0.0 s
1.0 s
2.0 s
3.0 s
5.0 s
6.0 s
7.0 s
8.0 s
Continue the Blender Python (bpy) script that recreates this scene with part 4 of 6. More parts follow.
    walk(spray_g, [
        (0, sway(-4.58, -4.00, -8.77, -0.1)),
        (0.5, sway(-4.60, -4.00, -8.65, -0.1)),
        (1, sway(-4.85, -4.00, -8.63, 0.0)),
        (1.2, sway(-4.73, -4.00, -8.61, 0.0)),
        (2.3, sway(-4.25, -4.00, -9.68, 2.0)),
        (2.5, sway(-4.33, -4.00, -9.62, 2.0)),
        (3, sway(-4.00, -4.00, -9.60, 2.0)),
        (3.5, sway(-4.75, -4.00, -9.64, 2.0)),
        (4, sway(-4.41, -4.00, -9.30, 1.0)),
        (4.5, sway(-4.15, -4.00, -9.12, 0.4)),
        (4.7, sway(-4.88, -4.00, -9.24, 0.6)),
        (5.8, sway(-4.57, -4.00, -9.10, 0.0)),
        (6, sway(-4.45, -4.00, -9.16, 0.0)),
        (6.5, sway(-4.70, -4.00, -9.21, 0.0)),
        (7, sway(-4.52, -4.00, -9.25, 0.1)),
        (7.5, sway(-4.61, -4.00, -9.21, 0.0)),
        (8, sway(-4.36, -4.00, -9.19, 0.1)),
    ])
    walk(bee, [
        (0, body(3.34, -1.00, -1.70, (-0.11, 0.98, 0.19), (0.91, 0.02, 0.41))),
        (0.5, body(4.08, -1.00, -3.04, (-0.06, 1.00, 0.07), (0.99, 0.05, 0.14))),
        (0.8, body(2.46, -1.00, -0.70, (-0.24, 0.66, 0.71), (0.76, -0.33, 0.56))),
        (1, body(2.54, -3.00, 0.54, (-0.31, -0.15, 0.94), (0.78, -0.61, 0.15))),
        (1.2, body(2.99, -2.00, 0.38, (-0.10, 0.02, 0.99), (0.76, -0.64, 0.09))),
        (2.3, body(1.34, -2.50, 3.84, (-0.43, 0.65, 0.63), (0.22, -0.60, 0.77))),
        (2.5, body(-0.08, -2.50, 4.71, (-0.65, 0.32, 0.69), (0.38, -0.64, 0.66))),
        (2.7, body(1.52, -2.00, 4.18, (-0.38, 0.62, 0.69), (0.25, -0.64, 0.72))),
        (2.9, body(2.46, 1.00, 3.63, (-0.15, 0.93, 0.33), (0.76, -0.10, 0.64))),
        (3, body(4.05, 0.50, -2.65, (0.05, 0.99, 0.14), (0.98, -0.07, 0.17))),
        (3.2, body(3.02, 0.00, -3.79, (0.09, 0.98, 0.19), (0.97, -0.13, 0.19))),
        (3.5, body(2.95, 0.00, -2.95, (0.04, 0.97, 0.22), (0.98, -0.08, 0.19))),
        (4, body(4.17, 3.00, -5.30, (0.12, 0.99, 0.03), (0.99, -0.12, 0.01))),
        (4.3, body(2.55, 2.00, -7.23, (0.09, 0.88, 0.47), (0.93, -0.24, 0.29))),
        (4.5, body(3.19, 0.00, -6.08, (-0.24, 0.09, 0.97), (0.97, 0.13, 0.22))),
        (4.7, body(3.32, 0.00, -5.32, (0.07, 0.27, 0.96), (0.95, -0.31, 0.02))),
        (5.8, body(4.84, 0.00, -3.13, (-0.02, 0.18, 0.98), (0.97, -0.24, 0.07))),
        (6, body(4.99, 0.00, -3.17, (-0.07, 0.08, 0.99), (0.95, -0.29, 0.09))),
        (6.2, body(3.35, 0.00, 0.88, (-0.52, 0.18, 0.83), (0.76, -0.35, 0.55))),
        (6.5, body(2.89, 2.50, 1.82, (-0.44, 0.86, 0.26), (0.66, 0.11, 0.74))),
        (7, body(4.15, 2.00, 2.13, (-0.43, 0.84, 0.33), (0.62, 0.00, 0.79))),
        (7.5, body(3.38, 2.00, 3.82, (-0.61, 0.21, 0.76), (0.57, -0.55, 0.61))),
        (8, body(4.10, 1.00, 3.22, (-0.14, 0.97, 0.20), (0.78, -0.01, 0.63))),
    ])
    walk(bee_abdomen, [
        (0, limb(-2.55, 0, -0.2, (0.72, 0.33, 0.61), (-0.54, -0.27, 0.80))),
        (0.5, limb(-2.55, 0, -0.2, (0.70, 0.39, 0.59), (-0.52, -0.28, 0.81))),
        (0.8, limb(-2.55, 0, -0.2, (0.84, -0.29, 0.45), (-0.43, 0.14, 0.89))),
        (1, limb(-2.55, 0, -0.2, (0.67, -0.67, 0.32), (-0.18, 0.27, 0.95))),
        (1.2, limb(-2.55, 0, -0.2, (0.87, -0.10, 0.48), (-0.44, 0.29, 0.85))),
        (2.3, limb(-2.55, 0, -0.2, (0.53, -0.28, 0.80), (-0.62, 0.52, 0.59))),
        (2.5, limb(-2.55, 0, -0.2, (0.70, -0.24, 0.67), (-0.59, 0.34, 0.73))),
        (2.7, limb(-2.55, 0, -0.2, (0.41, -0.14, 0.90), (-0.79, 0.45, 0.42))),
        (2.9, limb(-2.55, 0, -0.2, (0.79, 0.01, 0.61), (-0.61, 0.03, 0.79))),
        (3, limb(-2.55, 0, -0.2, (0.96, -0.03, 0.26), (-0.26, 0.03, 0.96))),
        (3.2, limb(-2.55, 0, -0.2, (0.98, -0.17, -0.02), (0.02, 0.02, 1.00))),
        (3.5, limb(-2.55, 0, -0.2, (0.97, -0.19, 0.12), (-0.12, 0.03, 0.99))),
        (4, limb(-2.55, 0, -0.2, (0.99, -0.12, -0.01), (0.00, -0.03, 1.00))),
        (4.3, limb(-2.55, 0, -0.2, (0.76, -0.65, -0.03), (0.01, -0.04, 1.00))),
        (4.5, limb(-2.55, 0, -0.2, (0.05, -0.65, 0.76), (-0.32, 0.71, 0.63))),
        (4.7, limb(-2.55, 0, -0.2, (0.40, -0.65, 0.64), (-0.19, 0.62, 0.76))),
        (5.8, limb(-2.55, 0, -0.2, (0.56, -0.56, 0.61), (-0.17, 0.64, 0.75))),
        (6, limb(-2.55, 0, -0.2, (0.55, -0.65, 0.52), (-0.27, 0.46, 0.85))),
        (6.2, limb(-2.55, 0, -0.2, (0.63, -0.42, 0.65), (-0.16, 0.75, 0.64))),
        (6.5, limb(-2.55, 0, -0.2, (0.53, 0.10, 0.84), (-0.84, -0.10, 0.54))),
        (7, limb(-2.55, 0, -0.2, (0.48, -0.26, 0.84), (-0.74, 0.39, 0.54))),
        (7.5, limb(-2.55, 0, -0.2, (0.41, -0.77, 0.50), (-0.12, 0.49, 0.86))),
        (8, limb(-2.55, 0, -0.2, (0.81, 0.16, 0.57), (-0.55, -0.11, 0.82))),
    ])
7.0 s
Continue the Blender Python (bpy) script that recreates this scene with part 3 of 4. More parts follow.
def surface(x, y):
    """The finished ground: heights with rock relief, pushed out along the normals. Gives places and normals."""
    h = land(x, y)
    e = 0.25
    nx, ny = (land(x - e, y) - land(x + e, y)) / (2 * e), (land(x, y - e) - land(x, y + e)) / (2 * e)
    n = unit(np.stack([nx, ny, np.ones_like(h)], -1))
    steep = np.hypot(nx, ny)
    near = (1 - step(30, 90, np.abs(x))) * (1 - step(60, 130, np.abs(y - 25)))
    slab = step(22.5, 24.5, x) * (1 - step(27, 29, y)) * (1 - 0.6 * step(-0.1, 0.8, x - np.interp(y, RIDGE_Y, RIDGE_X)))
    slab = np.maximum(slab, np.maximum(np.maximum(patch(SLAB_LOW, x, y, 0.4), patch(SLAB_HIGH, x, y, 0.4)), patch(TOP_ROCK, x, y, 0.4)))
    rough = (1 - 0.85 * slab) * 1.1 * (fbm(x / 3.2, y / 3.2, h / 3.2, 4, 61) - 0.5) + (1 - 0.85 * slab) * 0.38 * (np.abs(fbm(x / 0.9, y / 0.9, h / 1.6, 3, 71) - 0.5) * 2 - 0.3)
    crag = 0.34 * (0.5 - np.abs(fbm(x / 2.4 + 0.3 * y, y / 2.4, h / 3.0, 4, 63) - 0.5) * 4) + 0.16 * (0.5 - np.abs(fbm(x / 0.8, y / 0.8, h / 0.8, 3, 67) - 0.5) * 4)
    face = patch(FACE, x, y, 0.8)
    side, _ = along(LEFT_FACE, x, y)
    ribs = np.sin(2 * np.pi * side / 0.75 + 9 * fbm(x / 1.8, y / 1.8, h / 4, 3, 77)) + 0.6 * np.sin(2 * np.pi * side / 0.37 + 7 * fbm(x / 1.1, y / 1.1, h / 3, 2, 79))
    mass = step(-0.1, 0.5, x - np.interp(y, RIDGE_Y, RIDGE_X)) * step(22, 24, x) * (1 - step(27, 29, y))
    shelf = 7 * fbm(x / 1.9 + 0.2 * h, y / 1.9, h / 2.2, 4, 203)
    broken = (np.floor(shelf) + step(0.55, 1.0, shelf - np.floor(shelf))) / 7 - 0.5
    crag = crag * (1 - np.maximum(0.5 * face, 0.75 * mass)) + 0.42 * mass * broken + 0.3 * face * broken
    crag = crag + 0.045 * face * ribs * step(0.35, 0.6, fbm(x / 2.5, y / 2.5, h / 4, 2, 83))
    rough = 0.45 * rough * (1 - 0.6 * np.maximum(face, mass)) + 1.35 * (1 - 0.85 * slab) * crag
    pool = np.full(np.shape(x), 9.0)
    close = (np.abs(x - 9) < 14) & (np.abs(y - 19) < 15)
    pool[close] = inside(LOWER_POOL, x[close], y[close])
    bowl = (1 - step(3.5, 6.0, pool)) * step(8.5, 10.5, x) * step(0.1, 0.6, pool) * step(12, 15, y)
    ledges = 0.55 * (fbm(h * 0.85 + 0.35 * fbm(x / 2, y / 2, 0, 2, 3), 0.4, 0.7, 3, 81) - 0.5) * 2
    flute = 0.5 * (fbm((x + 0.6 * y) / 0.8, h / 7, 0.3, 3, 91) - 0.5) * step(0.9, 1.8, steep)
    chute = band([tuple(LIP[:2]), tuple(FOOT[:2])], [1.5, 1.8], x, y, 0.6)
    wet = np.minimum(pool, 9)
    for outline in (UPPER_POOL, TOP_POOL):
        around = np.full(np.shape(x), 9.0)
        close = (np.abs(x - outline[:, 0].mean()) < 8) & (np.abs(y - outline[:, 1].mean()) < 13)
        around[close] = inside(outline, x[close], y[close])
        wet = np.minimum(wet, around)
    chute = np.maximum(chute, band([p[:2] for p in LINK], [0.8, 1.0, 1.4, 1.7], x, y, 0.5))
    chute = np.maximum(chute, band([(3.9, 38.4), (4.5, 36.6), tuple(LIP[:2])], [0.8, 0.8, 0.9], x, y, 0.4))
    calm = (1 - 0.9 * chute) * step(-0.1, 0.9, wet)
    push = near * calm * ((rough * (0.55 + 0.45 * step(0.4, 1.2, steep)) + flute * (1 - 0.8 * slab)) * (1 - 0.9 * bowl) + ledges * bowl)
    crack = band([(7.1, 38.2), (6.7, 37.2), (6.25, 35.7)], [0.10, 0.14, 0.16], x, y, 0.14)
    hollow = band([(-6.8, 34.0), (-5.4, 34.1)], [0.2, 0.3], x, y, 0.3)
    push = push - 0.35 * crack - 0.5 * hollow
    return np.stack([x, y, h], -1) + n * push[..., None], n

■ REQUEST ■
Look over the listing. Pull out every line with the string "parts" in it.

■ RESULT OF THE TASK ■
Continue the Blender Python (bpy) script that recreates this scene with part 4 of 6. More parts follow.
Continue the Blender Python (bpy) script that recreates this scene with part 3 of 4. More parts follow.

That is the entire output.